Log processing for system monitoring.

What is Apache Kafka?

Apache Kafka is an open-source distributed event streaming platform designed to handle real-time data ingestion, storage, and processing. It is widely used for building real-time analytics and event-driven architectures.

Key Features of Apache Kafka

Real-Time Data Streaming: Handles continuous data flow efficiently.
Distributed and Scalable: Can process millions of messages per second.
High Fault Tolerance: Ensures data durability and replication.
Integration with Spark and Hadoop: Works well with both technologies for end-to-end data processing.
Publish-Subscribe Model: Allows multiple producers and consumers to process messages asynchronously.
Log Compaction: Maintains important data while removing outdated records.

Use Cases of Apache Kafka

Real-time log aggregation.
Event-driven architectures in microservices.
Real-time data pipelines for AI/ML models.
Monitoring and anomaly detection in network systems.

Apache Spark vs Hadoop vs Kafka: Key Differences

Feature	Apache Spark	Hadoop	Apache Kafka
Use Case	Fast data processing	Batch processing	Real-time data streaming
Processing Type	In-memory (fast)	Disk-based (slow)	Event-driven (real-time)
Data Handling	Structured & unstructured	Structured & unstructured	Event logs, real-time feeds
Fault Tolerance	High	High	Very High
Scalability	High	Very High	Very High
Latency	Low	High	Ultra-low
Ease of Use	Moderate	Complex	Moderate
Security	Moderate	High	High

When to Use Apache Spark, Hadoop, or Kafka?

Use Apache Spark If

You need high-speed data processing for analytics or machine learning.
Your application requires real-time and batch processing.
You prefer in-memory computing for faster performance.
You are working on a recommendation system, fraud detection, or AI-based data analysis.

Use Hadoop If

You are working with massive datasets that need distributed storage.
Your focus is on batch processing rather than real-time analytics.
You need a cost-effective solution for big data storage and retrieval.
Your use case involves data warehousing, archival storage, or offline analytics.

Use Kafka If

You require real-time streaming and event processing.
You want to build a scalable data pipeline for real-time applications.
Your system involves log aggregation, monitoring, or messaging services.
You are dealing with IoT sensor data, stock market feeds, or real-time tracking applications.

Conclusion

Apache Spark, Hadoop, and Kafka each serve distinct purposes in big data processing.

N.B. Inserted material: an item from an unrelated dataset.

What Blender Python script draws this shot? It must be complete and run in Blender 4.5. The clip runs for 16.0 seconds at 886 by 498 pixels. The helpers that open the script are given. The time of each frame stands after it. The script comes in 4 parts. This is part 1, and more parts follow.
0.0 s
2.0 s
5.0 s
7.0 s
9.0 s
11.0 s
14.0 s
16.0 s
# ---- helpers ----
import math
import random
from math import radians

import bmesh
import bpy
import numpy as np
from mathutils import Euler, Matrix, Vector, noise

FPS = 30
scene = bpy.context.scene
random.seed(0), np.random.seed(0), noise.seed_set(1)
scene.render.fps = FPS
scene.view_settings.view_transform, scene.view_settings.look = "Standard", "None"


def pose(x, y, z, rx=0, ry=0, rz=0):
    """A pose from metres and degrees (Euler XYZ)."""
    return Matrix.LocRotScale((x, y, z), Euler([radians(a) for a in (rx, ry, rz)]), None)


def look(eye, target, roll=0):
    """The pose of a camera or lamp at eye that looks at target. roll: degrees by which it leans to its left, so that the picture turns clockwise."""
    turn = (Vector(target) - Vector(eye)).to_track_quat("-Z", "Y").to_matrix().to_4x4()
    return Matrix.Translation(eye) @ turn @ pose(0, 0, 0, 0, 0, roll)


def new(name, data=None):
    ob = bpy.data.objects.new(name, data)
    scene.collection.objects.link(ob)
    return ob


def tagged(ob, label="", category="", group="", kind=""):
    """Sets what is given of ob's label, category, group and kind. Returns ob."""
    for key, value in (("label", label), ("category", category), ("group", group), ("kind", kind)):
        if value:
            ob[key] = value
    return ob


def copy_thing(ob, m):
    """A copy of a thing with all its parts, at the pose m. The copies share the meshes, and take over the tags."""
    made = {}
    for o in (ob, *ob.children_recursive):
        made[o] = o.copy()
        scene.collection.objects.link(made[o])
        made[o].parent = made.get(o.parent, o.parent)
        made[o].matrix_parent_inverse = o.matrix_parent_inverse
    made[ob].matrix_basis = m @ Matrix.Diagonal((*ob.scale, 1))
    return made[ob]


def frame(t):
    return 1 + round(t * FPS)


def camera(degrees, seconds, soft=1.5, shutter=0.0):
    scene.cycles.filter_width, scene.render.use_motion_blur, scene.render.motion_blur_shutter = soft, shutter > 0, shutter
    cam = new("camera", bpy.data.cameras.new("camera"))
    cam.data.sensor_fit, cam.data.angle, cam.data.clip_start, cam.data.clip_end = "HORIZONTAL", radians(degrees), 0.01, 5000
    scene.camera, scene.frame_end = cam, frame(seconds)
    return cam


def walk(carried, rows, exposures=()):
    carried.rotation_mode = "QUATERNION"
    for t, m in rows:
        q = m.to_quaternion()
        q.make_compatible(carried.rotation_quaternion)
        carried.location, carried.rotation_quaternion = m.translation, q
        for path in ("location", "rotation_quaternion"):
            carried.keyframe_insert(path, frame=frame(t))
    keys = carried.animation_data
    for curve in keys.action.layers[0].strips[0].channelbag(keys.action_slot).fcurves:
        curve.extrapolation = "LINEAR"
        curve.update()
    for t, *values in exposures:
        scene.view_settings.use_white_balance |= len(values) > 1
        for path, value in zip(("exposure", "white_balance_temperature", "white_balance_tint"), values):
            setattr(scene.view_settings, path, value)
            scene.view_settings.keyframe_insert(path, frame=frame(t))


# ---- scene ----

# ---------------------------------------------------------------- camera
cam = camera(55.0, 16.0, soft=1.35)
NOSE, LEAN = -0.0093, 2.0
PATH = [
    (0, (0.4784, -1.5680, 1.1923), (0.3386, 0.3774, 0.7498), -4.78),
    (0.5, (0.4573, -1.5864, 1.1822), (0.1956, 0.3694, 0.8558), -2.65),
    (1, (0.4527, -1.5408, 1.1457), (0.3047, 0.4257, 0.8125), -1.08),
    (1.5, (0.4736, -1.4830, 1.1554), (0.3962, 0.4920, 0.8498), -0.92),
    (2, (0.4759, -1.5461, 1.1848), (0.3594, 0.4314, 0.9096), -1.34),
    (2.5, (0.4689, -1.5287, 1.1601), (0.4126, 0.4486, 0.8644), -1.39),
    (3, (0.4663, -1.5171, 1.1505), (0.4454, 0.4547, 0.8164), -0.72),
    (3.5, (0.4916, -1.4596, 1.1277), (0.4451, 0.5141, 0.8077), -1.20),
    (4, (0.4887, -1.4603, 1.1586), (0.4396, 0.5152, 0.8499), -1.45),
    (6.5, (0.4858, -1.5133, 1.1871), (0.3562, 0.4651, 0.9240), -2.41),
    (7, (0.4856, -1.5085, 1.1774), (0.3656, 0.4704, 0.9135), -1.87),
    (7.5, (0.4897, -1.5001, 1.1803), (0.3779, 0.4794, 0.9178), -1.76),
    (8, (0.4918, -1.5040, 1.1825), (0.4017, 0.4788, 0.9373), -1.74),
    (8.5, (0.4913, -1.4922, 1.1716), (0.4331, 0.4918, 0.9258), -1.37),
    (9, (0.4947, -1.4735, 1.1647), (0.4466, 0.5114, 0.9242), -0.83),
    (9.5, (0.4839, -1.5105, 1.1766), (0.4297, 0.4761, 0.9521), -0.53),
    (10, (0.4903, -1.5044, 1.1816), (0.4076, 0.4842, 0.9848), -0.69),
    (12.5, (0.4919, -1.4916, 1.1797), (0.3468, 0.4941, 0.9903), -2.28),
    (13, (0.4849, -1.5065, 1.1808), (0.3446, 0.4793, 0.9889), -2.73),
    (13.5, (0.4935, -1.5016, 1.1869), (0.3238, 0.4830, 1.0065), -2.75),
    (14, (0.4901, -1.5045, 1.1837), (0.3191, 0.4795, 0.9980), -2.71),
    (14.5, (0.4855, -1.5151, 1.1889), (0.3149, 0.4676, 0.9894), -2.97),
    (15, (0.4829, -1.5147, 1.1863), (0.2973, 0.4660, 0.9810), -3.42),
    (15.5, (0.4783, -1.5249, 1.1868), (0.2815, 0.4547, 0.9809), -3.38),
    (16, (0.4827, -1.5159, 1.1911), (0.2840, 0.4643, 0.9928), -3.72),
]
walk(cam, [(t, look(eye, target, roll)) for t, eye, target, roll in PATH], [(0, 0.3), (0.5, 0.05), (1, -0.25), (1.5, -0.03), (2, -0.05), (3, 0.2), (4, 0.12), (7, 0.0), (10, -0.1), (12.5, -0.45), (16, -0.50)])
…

While Spark is best for in-memory, high-speed computing, Hadoop excels in distributed batch processing, and Kafka is ideal for real-time data streaming. Choosing the right technology depends on your specific use case, data volume, and performance needs.

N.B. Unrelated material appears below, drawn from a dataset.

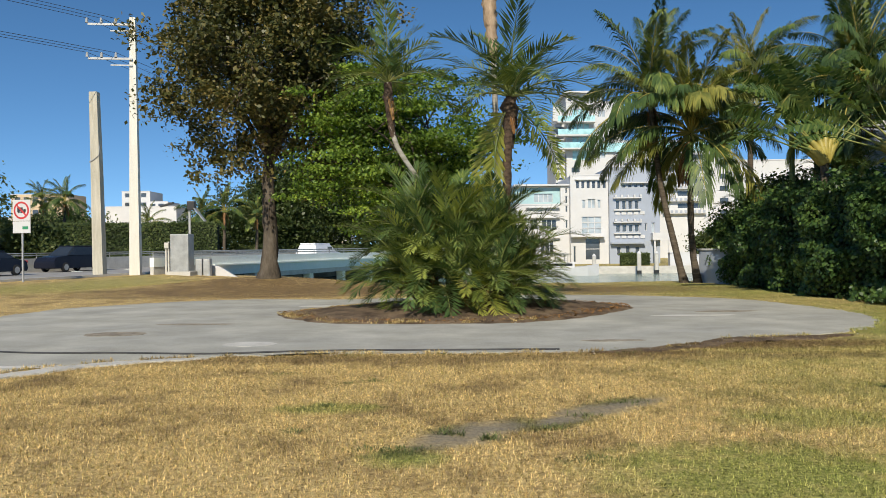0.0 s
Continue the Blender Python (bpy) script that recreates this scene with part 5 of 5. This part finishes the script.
def weed(at, r, h, count, seed):
    rng = np.random.default_rng(seed)
    t = thing("weed_tuft", (*at, 0.0), "small dark green weed tuft on the dry lawn", "weed", "weed tufts")
    q = rng.standard_normal((count, 2)) * r * np.array([1.0, 0.6]) * 0.5
    a, lean, L = rng.uniform(0, 6.28, count), rng.uniform(0.5, 1.45, count), h * rng.uniform(0.4, 1.0, count)
    d = np.stack([np.cos(a) * np.sin(lean), np.sin(a) * np.sin(lean), np.cos(lean)], 1) * L[:, None]
    s = np.stack([-np.sin(a), np.cos(a), np.zeros(count)], 1) * 0.005
    b = np.c_[q, np.zeros(count)]
    v = np.stack([b - s * 0.5, b + d * 0.5 - s, b + d, b + d * 0.5 + s], 1).reshape(-1, 3)
    tagged(mesh_np("leaf", v, np.arange(count * 4).reshape(count, 4), M_WEED, t), kind="stuff")


for k, (x, y, r, h) in enumerate(((-1.34, 11.28, 0.30, 0.06), (2.51, 11.39, 0.5, 0.06), (-0.18, 11.38, 0.34, 0.05), (-0.86, 9.1, 0.13, 0.06), (-1.42, 7.5, 0.22, 0.06), (-1.19, 7.7, 0.13, 0.06), (-1.29, 6.63, 0.16, 0.05), (-0.4, 5.98, 0.24, 0.06),
                                  (-0.6, 6.04, 0.2, 0.05), (0.0, 6.48, 0.14, 0.09), (0.31, 6.31, 0.10, 0.10), (0.82, 6.63, 0.14, 0.08), (-1.15, 8.99, 0.1, 0.04), (-2.02, 9.67, 0.15, 0.05), (1.2, 7.11, 0.18, 0.07), (0.59, 11.32, 0.3, 0.05), (0.95, 5.66, 0.2, 0.06), (1.7, 7.75, 0.3, 0.06))):
    weed((x, y), r, h, int(50 + 260 * r), k)

# ragged tufts over the edge of the drive
rng = np.random.default_rng(77)
ed = drive_line[(drive_line[:, 1] > 9) & (drive_line[:, 1] < 16)]
k = rng.integers(0, len(ed), 9000)
cl = ed[k] + rng.normal(0, 0.05, (9000, 2))
gate = np.array([noise.noise(Vector((p[0] * 2.2, p[1] * 2.2, 4))) for p in cl]) > 0.05
cl = cl[gate]
n = len(cl)
a, lean, L = rng.uniform(0, 6.28, n), rng.uniform(0.3, 1.4, n), rng.uniform(0.03, 0.08, n)
d = np.stack([np.cos(a) * np.sin(lean), np.sin(a) * np.sin(lean), np.cos(lean)], 1) * L[:, None]
s = np.stack([-np.sin(a), np.cos(a), np.zeros(n)], 1) * 0.004
b = np.c_[cl, np.full(n, 0.012)]
v = np.stack([b - s, b + s, b + d * 0.6 + s, b + d], 1).reshape(-1, 3)
tagged(mesh_np("grass_edge", v, np.arange(n * 4).reshape(n, 4), M_BLADE), "brown grass tufts creeping over the drive edge", "grass", kind="stuff")

rng = np.random.default_rng(91)
isl = np.array(ISLAND)
q = np.stack([rng.uniform(-3.8, 4.4, 5200), rng.uniform(15.6, 21.5, 5200)], 1)
q = q[inside(q[:, 0], q[:, 1], isl)]
v, f = leaves_np(np.c_[q, 0.07 + 0.10 * np.clip(1 - np.hypot((q[:, 0] - 0.3) / 4, (q[:, 1] - 18.6) / 3), 0, 1)], 0.11, rng, np.array([0, 0, 1.0]), 0.35, 0.3)
tagged(mesh_np("leaf_litter", v, f, M_FROND_DRY), "dry brown leaf scraps on the island", "leaf litter", kind="stuff")
k = rng.integers(0, len(isl), 22000)
u = rng.random((22000, 1))
q = (isl[k] * (1 - u) + np.roll(isl, -1, 0)[k] * u)
q = q + (np.array([0.2, 18.6]) - q) * (rng.random((22000, 1)) ** 1.3) * 0.30
ok = (q[:, 0] < 1.8) & np.array([noise.noise(Vector((p[0] * 1.5, p[1] * 1.5, 2))) > -0.1 for p in q])
q = q[ok]
n = len(q)
a, lean, L = rng.uniform(0, 6.28, n), rng.uniform(0.2, 1.3, n), rng.uniform(0.04, 0.09, n)
d = np.stack([np.cos(a) * np.sin(lean), np.sin(a) * np.sin(lean), np.cos(lean)], 1) * L[:, None]
s = np.stack([-np.sin(a), np.cos(a), np.zeros(n)], 1) * 0.0045
b = np.c_[q, 0.02 + 0.15 * np.clip(1 - np.hypot((q[:, 0] - 0.3) / 4.3, (q[:, 1] - 18.6) / 3.2), 0, 1)]
v = np.stack([b - s, b + s, b + d * 0.6 + s, b + d], 1).reshape(-1, 3)
tagged(mesh_np("grass_island", v, np.arange(n * 4).reshape(n, 4), M_BLADE), "thin dry grass fringe round the island", "grass", kind="stuff")
ed = np.concatenate([drive_line[(drive_line[:, 1] > 9) & (drive_line[:, 1] < 24)], isl.repeat(6, 0)])
q = ed[rng.integers(0, len(ed), 900)] + rng.normal(0, 0.13, (900, 2))
z = np.full((900, 1), 0.026)
v, f = leaves_np(np.c_[q, z], 0.022, rng, np.array([0, 0, 1.0]), 0.6, 0.9)
tagged(mesh_np("gravel", v, f, M_KERB), "loose pale stone chips along the drive", "gravel", kind="stuff")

Are you interested in learning more about these technologies? Stay updated with our latest insights on big data tools and processing techniques!

Can Apache Spark replace Hadoop?

No, Apache Spark is not a replacement for Hadoop but a complement. Spark can run on top of Hadoop and utilize HDFS for storage.

Can I use all three technologies together?

Yes, many organizations use Hadoop for storage, Spark for processing, and Kafka for real-time data streaming in a single data pipeline.

Which one is best for real-time analytics?

Kafka is the best for real-time analytics as it is optimized for event streaming and low-latency message processing.